陽気なドクターは執着を拗らせている。
東医療センターの内科医、綿谷先生とは、患者と医者ではない。
1年前、居酒屋でたまたま隣の席になったことを良いことに、おひとり様だった私に、同じくおひとり様を満喫していた綿谷先生が話しかけてきたことが始まりだった。
綿谷先生は陽気な人で、話してたら面白くて。顔もかっこよくて、東医療センターでは評判の先生だ。

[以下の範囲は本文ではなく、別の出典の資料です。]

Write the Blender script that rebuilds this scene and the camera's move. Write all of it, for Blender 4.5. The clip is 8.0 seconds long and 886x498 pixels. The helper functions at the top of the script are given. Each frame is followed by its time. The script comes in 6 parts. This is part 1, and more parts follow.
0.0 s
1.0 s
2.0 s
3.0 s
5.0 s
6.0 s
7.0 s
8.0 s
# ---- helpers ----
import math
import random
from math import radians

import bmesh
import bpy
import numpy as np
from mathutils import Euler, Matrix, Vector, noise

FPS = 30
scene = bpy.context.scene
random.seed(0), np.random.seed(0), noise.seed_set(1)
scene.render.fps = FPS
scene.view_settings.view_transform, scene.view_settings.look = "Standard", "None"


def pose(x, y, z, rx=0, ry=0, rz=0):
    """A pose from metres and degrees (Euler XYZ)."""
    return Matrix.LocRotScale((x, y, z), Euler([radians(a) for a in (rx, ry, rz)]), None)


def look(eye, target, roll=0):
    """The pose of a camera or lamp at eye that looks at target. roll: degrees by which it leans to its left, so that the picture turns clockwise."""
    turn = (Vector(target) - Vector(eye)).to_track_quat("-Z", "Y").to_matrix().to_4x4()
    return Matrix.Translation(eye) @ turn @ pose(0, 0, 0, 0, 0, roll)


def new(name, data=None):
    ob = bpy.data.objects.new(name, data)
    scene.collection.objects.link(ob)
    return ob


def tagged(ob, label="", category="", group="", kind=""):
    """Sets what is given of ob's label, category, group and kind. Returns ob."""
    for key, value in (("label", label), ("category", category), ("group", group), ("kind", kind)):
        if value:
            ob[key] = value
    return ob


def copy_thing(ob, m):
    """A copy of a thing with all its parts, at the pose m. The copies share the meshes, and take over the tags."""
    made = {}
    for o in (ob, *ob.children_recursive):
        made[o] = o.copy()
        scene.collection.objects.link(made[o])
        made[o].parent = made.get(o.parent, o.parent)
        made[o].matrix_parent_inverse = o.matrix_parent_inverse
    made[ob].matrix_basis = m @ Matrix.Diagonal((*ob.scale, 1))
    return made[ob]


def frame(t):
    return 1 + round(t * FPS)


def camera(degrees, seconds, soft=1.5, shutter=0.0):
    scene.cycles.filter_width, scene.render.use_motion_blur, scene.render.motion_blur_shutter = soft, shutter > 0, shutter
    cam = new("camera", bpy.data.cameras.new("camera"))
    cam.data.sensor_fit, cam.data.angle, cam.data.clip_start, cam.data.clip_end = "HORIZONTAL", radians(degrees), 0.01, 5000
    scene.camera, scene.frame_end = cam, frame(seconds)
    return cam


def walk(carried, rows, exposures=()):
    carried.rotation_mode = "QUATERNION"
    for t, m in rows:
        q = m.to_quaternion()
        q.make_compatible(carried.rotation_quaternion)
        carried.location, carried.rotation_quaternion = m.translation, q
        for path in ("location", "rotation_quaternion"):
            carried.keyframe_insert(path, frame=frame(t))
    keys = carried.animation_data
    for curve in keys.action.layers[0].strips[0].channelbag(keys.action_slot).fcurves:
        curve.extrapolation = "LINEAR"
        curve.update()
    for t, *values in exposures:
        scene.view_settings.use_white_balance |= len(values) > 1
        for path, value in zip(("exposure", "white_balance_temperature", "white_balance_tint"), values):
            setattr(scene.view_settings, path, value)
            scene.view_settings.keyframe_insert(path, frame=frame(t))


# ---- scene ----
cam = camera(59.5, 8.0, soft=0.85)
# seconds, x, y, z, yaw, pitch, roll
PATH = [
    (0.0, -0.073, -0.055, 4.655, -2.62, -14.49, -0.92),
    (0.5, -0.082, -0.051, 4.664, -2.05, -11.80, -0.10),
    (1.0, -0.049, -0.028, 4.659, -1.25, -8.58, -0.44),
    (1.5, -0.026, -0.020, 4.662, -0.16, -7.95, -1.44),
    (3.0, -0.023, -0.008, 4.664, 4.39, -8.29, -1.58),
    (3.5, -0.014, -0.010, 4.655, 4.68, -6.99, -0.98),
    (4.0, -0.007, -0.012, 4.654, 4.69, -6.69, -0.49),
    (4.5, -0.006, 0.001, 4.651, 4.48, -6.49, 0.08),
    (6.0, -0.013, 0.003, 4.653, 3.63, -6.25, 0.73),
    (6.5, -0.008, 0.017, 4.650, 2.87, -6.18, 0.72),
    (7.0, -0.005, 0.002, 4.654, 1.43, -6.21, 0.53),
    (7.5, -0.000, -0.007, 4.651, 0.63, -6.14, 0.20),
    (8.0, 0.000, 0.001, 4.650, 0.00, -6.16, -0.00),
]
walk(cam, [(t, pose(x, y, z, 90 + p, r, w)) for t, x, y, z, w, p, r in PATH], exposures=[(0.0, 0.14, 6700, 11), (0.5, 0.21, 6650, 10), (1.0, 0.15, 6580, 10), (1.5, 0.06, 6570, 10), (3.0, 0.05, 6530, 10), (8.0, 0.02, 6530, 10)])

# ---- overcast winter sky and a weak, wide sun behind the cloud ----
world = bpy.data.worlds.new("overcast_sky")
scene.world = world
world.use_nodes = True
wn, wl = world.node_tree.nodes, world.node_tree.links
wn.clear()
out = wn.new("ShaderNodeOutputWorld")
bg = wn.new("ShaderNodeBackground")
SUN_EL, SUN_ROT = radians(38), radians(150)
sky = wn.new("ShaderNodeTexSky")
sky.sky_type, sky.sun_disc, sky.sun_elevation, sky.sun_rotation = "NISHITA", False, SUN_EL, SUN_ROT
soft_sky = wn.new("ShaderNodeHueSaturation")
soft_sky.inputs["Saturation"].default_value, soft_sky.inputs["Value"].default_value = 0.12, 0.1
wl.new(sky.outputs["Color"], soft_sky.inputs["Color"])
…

記憶をなくし、目を覚ますとどこか分からない部屋に連れ込まれていた。ベッドの上にいた私は衣服を身につけておらず、隣には同じく私同様、衣服を身に着けておらず、気持ちよさそうに寝ている綿谷先生がいた。
ベッド付近に散らばっていたのは大量の使用済みのティッシュと大量の使用済みの避妊具。それに見たことない大人のオモチャが数多く散らばっていた。

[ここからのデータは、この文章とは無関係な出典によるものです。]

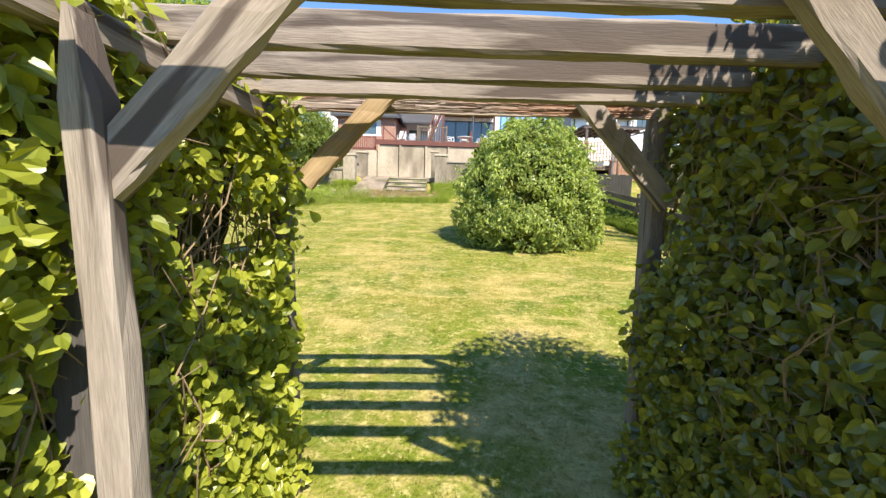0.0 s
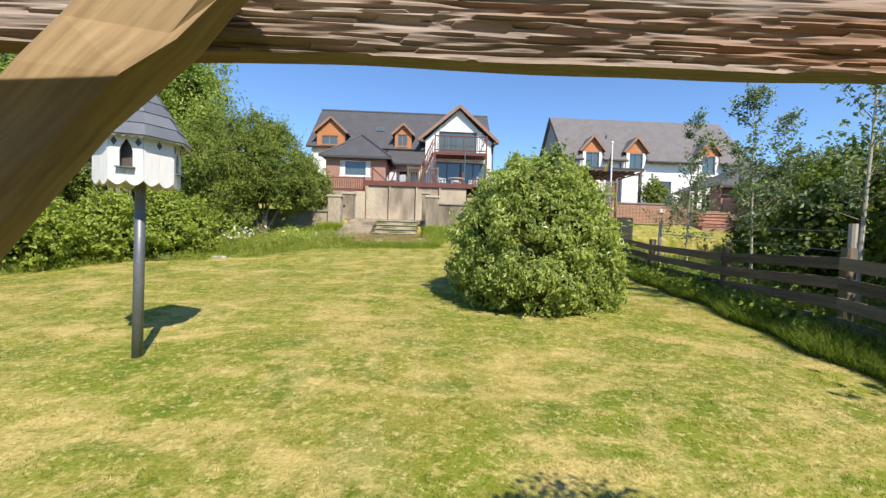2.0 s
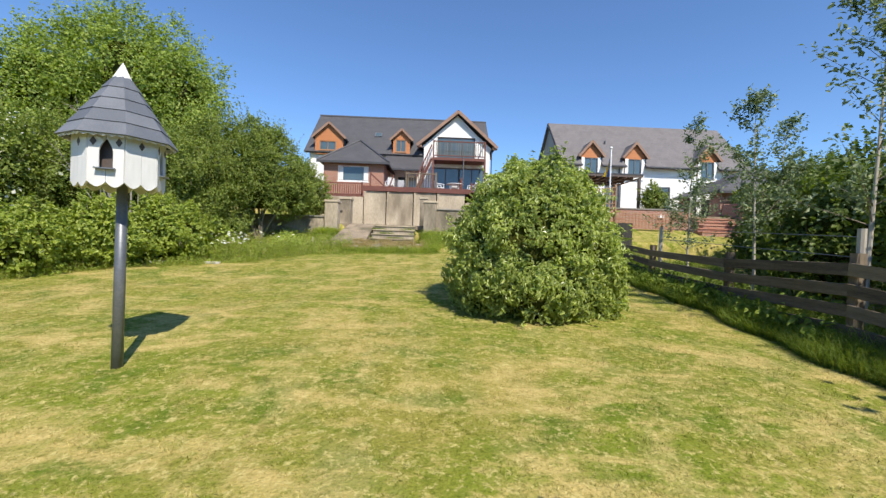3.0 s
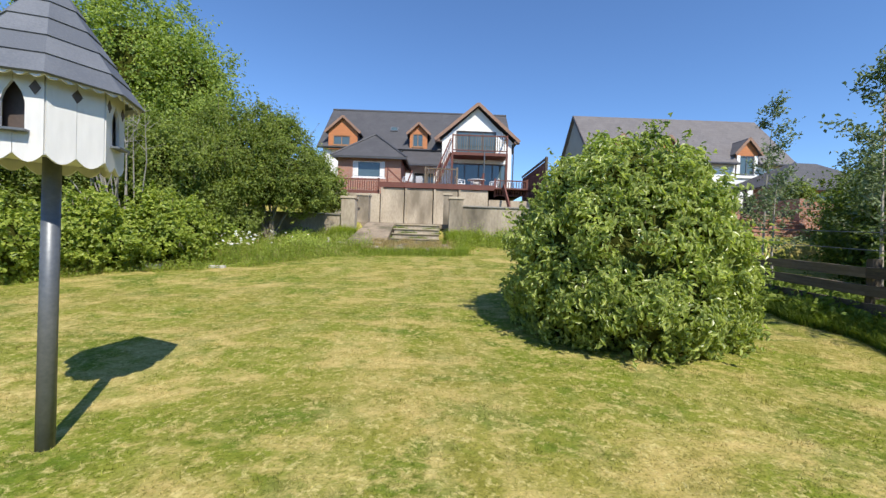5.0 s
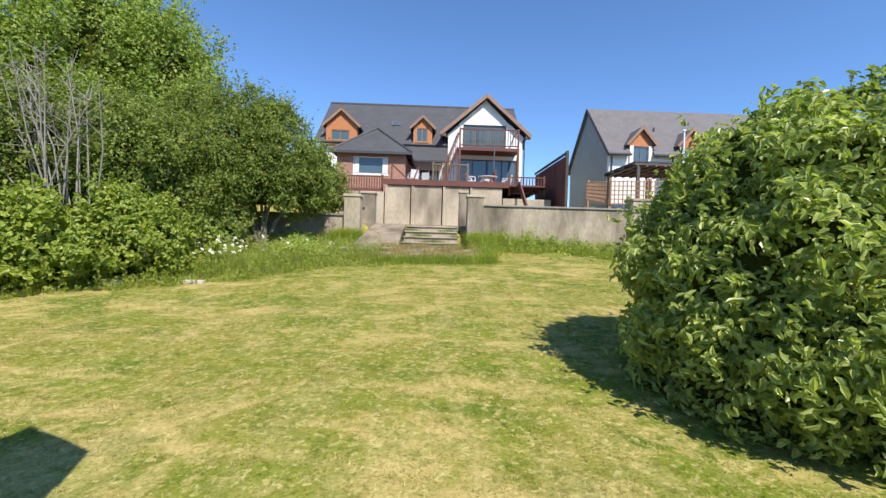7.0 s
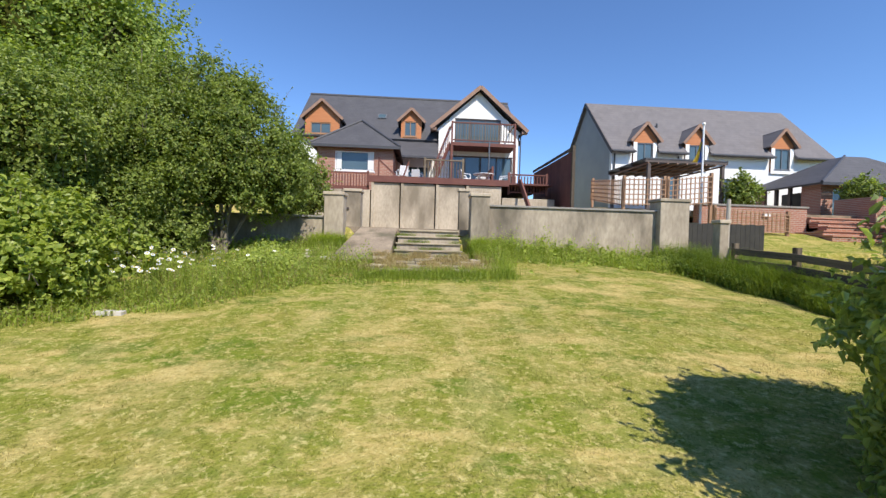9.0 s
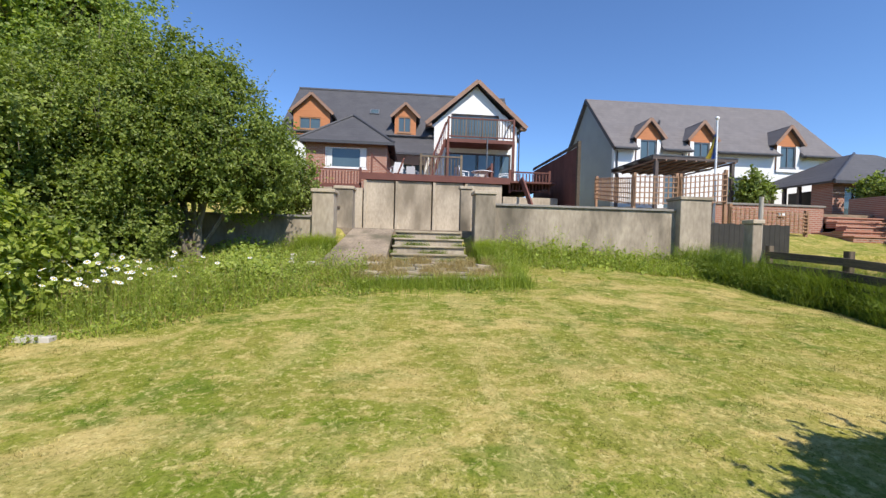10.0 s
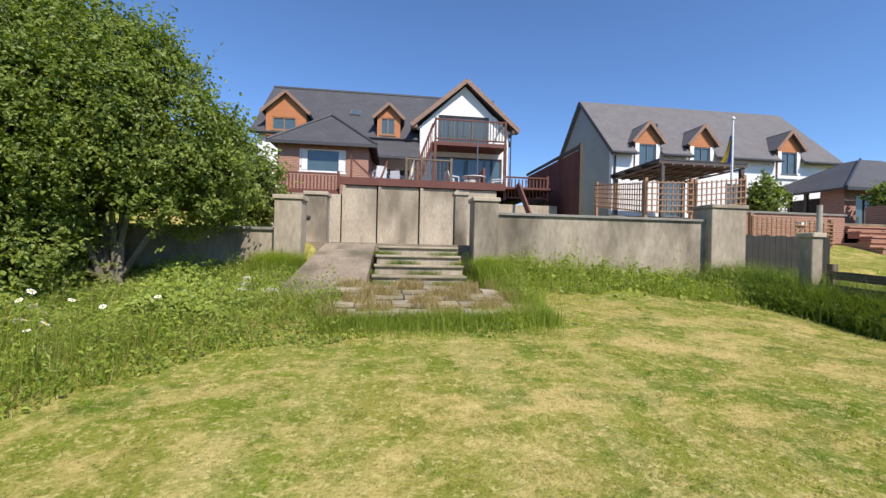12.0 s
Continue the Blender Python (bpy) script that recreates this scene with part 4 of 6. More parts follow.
# ---- second house ----
houseB = thing("house", (16, 32, 4.6), "white rendered house with grey tiled roof and three timber dormers", "house", "neighbouring houses")
B_HOLES = [(10.86, 11.84, 6.8, 7.701), (14.01, 14.99, 6.8, 7.701), (19.31, 20.29, 6.8, 7.701), (16.0, 17.2, 4.3, 6.2), (12.4, 13.6, 4.3, 6.3)]
bm = bmesh.new()
wall_with(bm, 9.4, 22.8, 3.4, 7.7, 30.0, 30.25, B_HOLES)
part("wall", bm, WHITE_WALL, houseB, "white rendered wall")
part("wall", block(9.65, 22.55, 36.95, 37.2, 3.4, 7.7), WHITE_WALL, houseB)
bm = block(9.4, 9.65, 30.25, 37.2, 3.4, 7.7)
prism(bm, [(30.0, 7.7), (37.2, 7.7), (33.6, 11.3)], "x", 9.4, 9.64)
part("wall", bm, GABLE_GREY, houseB, "grey rendered gable end with its shade in the colour")
bm = bmesh.new()
box(bm, 22.55, 22.8, 30.25, 37.2, 3.4, 7.7)
prism(bm, [(30.0, 7.7), (37.2, 7.7), (33.6, 11.3)], "x", 22.56, 22.8)
part("wall", bm, WHITE_WALL, houseB, "white rendered gable end")
part("roof", sheet(bmesh.new(), [(9.25, 30.55, 8.465), (23.0, 30.55, 8.465), (23.0, 33.6, 11.5), (9.25, 33.6, 11.5)], 0.14), ROOF_B, houseB, "grey tiled roof")
for a0, a1 in ((9.25, 10.62), (12.08, 13.77), (15.23, 19.07), (20.53, 23.0)):
    part("roof", sheet(bmesh.new(), [(a0, 29.6, 7.52), (a1, 29.6, 7.52), (a1, 30.55, 8.465), (a0, 30.55, 8.465)], 0.14), ROOF_B, houseB, "grey tiled roof")
part("roof", sheet(bmesh.new(), [(9.25, 37.6, 7.52), (23.0, 37.6, 7.52), (23.0, 33.601, 11.5), (9.25, 33.601, 11.5)], 0.14), ROOF_B, houseB, "grey tiled roof")
bm = bmesh.new()
bar(bm, (9.22, 29.6, 7.42), (9.22, 33.6, 11.42), 0.05, 0.2)
bar(bm, (9.22, 37.6, 7.42), (9.22, 33.6, 11.42), 0.05, 0.2)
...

体に異物感があったのは分かった。綿谷先生を受け入れてしまったことも分かる。ただ、どういう夜を過ごしてしまったのか、記憶にない私は思い出したくもなかった。
綿谷先生の連絡先をブロックし、逃げてしまった。
あれ以降、体調が悪くなると病院も東医療センターではなく、違う病院へと行くようにしていたし、あの居酒屋にもあれ以降行っていない。
矢田は何も悪くないけれど、つい、矢田を強く睨んでしまう。